I‘m going through the turbulence of having to reconsider swearing off love after watching To All The Boys I‘ve Loved Before.
As fellow Mashable entertainment reporter Proma Khosla put it, “This movie made me want to have a crush even though in my experience crushes are 99 percent pure hell.”
It‘s hard to pinpoint exactly what is so different and life-altering about the surprise Netflix hit currently taking over your Twitter timeline. But I‘m finally ready to send every love letter I kept locked away in that teal box in an attempt to understand.
Love is for the gram
On the surface, To All The Boys I‘ve Loved Before seems like just another typical rom-com. It‘s got a typically unrealistic premise, and The Reluctant Rom-com Protagonist Who Thought She Didn‘t Need Love trope that proliferates the genre.
But I guess that‘s exactly what makes this one different.
Lara Jean isn‘t a trope. Lara Jean represents the large swath of people who feel disillusioned by love. And actually, what sets To All The Boys I‘ve Loved Before apart is how it actively deconstructs the falsehoods of romantic ideals peddled by most rom-coms.
The movie even addresses the temptation of falling only for these conceits of love, in the way Lara Jean closes her heart to the realities of commitment by replacing it with John Hughes movies and romance novels.
But counter to her obsession with those tropes, To All The Boys I‘ve Loved Before knows that love is never a string of grand gestures like showing up to a girl‘s house who you barely know with a cake and sixteen candles. Love is the small, everyday gesture of driving all the way across town to the Korean market to buy her her favorite yogurt drink. And then having that gesture backfire.
Love also doesn‘t blossom in the instant of a stolen, wordless kiss in the rain. It blossoms over a series of gruelingly awkward conversations filled with stutters and whatevers, as you anxiously show each other your scars.
The obstacles of love are not solved by holding a boombox outside a girl‘s room, either. They‘re negotiated through the gut-wrenching act of dealing with each other‘s baggage when it‘s wearing your favorite scrunchie.
The scene that made me fall head over heels for To All The Boys I‘ve Loved Before like I‘ve never fallen before is when Lara Jean finally admits why she‘s so afraid of commitment.
Love and dating are great, she says, from the safe distance of fantasy. But in reality, “The more people you let into your life, the more they can just walk right out.” Peter, showing an emotional intelligence never seen before in a teen boy, intuits why she feels this was: because of her mom‘s death.
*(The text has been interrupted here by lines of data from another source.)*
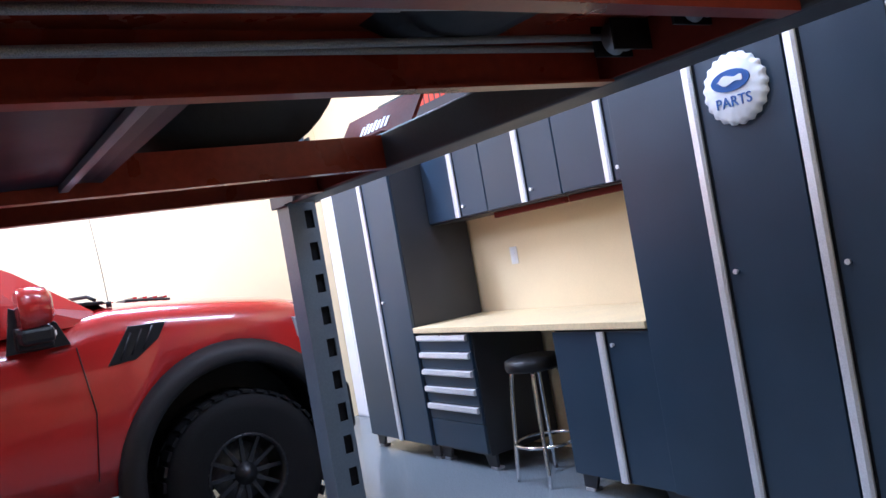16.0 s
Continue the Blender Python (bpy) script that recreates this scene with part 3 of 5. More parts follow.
def cabinet(name, label, x0, x1, y0, y1, z0, z1, leaves, group, knobs=True, stands=True):
    """A steel cabinet with doors, each (left, right, strip side or '')."""
    y0, y1 = y0 + 0.025, min(y1 + 0.025, NY - 0.005)
    root = thing(name, ((x0 + x1) / 2, (y0 + y1) / 2, 0 if stands else z0), label, "cabinet", group)
    b = shape()
    zb = z0 + (0.10 if stands else 0)
    box(b, x0, x1, y0 + 0.022, y1, zb, z1, 0.004)
    part("body", b, BODYC, root, "charcoal steel body")
    if stands:
        feet(root, x0, x1, y0 + 0.02, y1)
    for a, c, side in leaves:
        d = shape()
        box(d, a + 0.003, c - 0.003, y0, y0 + 0.021, zb + 0.012, z1 - 0.012, 0.003)
        door = part("door", d, BLUE, root, "slate blue steel door")
        if side:
            w = 0.052
            xa = a + 0.004 if side == "l" else c - 0.004 - w
            s = shape()
            prism(s, [(xa, y0 - 0.0035), (xa + w, y0 - 0.0035), (xa + w, y0 - 0.014), (xa + w * 0.75, y0 - 0.021), (xa + 0.006, y0 - 0.017), (xa, y0 - 0.009)], 2, zb + 0.012, z1 - 0.012)
            part("handle", s, ALU, door, "full-height brushed aluminium handle strip")
            # flat black strip on the door paints the shaded gap beside the handle
            g = shape()
            box(g, max(xa - 0.012, a + 0.0005), xa + w + 0.012, y0 - 0.003, y0 - 0.0005, zb + 0.012, z1 - 0.012)
            part("handle_recess", g, MATTE, door, "black strip that paints the shaded gap beside the handle")
            if knobs:
                part("lock", knob(shape(), xa + (w + 0.05 if side == "l" else -0.05), y0 - 0.0005, z0 + 0.08 if z0 > 1 else (z1 - 0.08 if z1 < 1 else 1.14)), ALU, door, "small chrome lock")
    return root


LH = 2.16
cabinet("locker", "tall slate blue steel locker with aluminium handle strips", -1.235, -0.309, 0, 0.61, 0, LH, [(-1.235, -0.785, ""), (-0.785, -0.309, "l")], "tall lockers")
cabinet("locker", "narrow tall slate blue steel locker beside the doorway", -0.30, 0.085, 0, 0.61, 0, LH, [(-0.30, 0.085, "l")], "tall lockers")
cabinet("locker", "wide tall slate blue steel locker at the end of the worktop", -4.32, -3.405, 0, 0.61, 0, LH, [(-4.32, -3.86, ""), (-3.86, -3.405, "l")], "tall lockers")
OW = 0.718
for k in range(3):
    xa = -3.396 + k * OW
    cabinet("wall_cabinet", "slate blue wall cabinet with an aluminium handle strip", xa, xa + OW - 0.004, 0.28, 0.655, 1.63, LH, [(xa, xa + OW / 2 - 0.002, ""), (xa + OW / 2 - 0.002, xa + OW - 0.004, "l")], "wall cabinets", stands=False)
cabinet("base_cabinet", "slate blue base cabinet under the worktop", -1.955, -1.242, 0.02, 0.61, 0, 0.905, [(-1.955, -1.60, ""), (-1.60, -1.242, "l")], "base cabinets")
dr = thing("drawer_cabinet", (-3.08, 0.3, 0), "slate blue drawer cabinet with aluminium pulls", "cabinet", "base cabinets")
b = shape()
box(b, -3.396, -2.765, 0.067, 0.635, 0.10, 0.905, 0.004)
part("body", b, BODYC, dr, "charcoal steel body")
feet(dr, -3.396, -2.765, 0.065, 0.635)
zt = 0.895
for k, hgt in enumerate((0.118, 0.118, 0.118, 0.118, 0.118, 0.19)):
    d = shape()
    box(d, -3.390, -2.771, 0.045, 0.066, zt - hgt + 0.004, zt, 0.003)
    dw = part("drawer", d, BLUE, dr, "slate blue drawer front")
    if k < 5:
        s = shape()
        prism(s, [(0.044, zt - 0.006), (0.025, zt - 0.010), (0.021, zt - 0.036), (0.029, zt - 0.046), (0.044, zt - 0.046)], 0, -3.38, -2.785)
        part("pull", s, ALU, dw, "full-width aluminium pull")
    zt -= hgt
part("lock", knob(shape(), -3.08, 0.044, 0.888), CHROME, dr)
bm = shape()
box(bm, -3.40, -1.24, 0.020, 0.655, 0.907, 0.945, 0.004)
solid("worktop", bm, WOODTOP, "pale bamboo worktop over the base cabinets", "worktop")
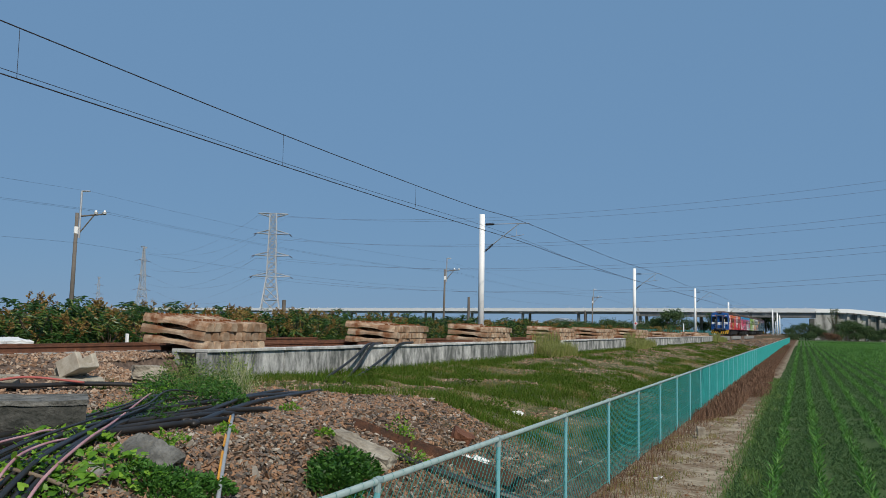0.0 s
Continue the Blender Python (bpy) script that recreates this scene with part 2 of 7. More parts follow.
    tx = math_("ADD", sep.outputs["X"], math_("MAXIMUM", swing, -3.2))
    c = blend(ballast, c, step(math_("ADD", tx, math_("MULTIPLY", wob, 0.05)), -11.9, -11.3))
    c = blend(plain, c, step(tx, -18.8, -17.8))
    nt.links.new(c, bs.inputs["Base Color"])
    b = nt.nodes.new("ShaderNodeBump")
    b.inputs["Strength"].default_value, b.inputs["Distance"].default_value = 0.6, 0.05
    nt.links.new(noisy(14, 8), b.inputs["Height"])
    nt.links.new(b.outputs[0], bs.inputs["Normal"])
    return m


def steps(bounds):
    out = []
    for a, b, d in bounds:
        n = max(1, round((b - a) / d))
        out += [a + (b - a) * i / n for i in range(n)]
    return out + [bounds[-1][1]]


def build_ground():
    xs = steps([(-2500, -300, 300), (-300, -60, 30), (-60, -24, 2), (-24, -18.4, 0.5), (-18.4, -12.0, 0.22), (-12.0, -11.0, 0.08), (-11.0, -2.0, 0.16), (-2, 2, 0.35), (2, 30, 2), (30, 300, 30), (300, 2500, 300)])
    ys = steps([(-2500, -300, 300), (-300, -20, 30), (-20, 2, 1.0), (2, 20, 0.15), (20, 45, 0.35), (45, 120, 1.0), (120, 320, 5), (320, 900, 50), (900, 2900, 400)])
    verts = [(x, y, ground_z(x, y)) for y in ys for x in xs]
    n = len(xs)
    faces = [(j * n + i, j * n + i + 1, (j + 1) * n + i + 1, (j + 1) * n + i) for j in range(len(ys) - 1) for i in range(n - 1)]
    me = raw("ground", verts, faces, ground_material())
    me.polygons.foreach_set("use_smooth", [True] * len(me.polygons))
    tagged(new("ground", me), "maize field, dirt path, grassy slope and ballast bed", "ground", kind="structure")


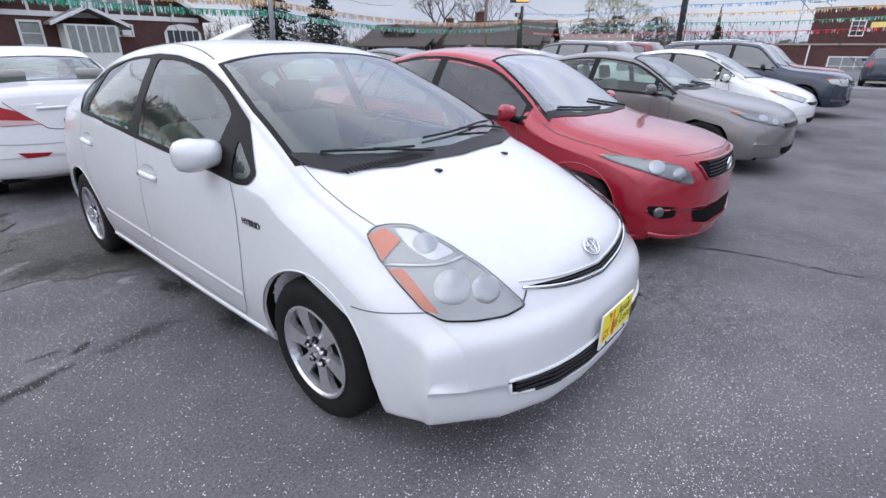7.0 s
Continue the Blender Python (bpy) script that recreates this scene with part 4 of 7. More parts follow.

It‘s one of the first rom-coms for a generation that wants to love, but has every reason not to trust it.
It‘s hard to understand how a cataclysmic loss like Lara Jean‘s can permanently impact your ability to trust longterm emotional attachments, whether platonic or otherwise.
But it happens to a lot of people, and not just in the form of a a death. We are the generation who grew up with the reality of a 50 percent divorce rate, and a lot of the half that stayed together probably should‘ve divorced.
The unique sticking power of To All The Boys I‘ve Loved Before is that it‘s one of the first rom-coms for a generation that wants to love, but has every reason not to trust it.
When, like Lara Jean, you‘ve grown up with an acute understanding of the horrible cost that comes with loving a person, you have to relearn the ways in which the benefits outweigh the cost.
But it takes work. Your first instinct is to avoid the threat of emotional attachment by keeping the number of people whose death or sudden departure would destroy you to a minimum. You see this in the relationship she has with her sisters, and even in the relationship her sisters have with others.
Lara Jean‘s is terrified of expanding the pool of people she cares about beyond her sisters and best friend.
To All Of The Boys I‘ve Loved Before
So instead of adding more people to the list, she stays home on Saturday nights for Golden Girls marathons with her kid sister. She relegates her emotional needs to fantasies, because they can‘t die or leave. She becomes quiet, hoping nobody sees her for the coward she is.
Even Margot can‘t seem to help but run away from the terror of committing to people outside the family, breaking up with Josh before moving to Scotland and putting an entire ocean between them.
To All The Boys I‘ve Loved Before made me believe in love again because it‘s one of the few depictions of onscreen romance that doesn‘t gloss over every reason we have to not want love. Messy, wounded, petty, neurotic, awkward, full of fits and starts — the love in this rom-com feels closer to home than any of the classics ever did.
Will it last? Or are you going to break my heart, To All the Boys I‘ve Loved Before?
Maybe. The movie leaves room for that eventual possibility, too. Maybe love isn‘t permanent. Maybe it doesn‘t work out between Lara Jean and Peter.
But the important part about To All the Boys I‘ve Loved Before is that it asks us to look beyond the fantasy. Or as Peter Kavinsky puts it, it asks us to trust.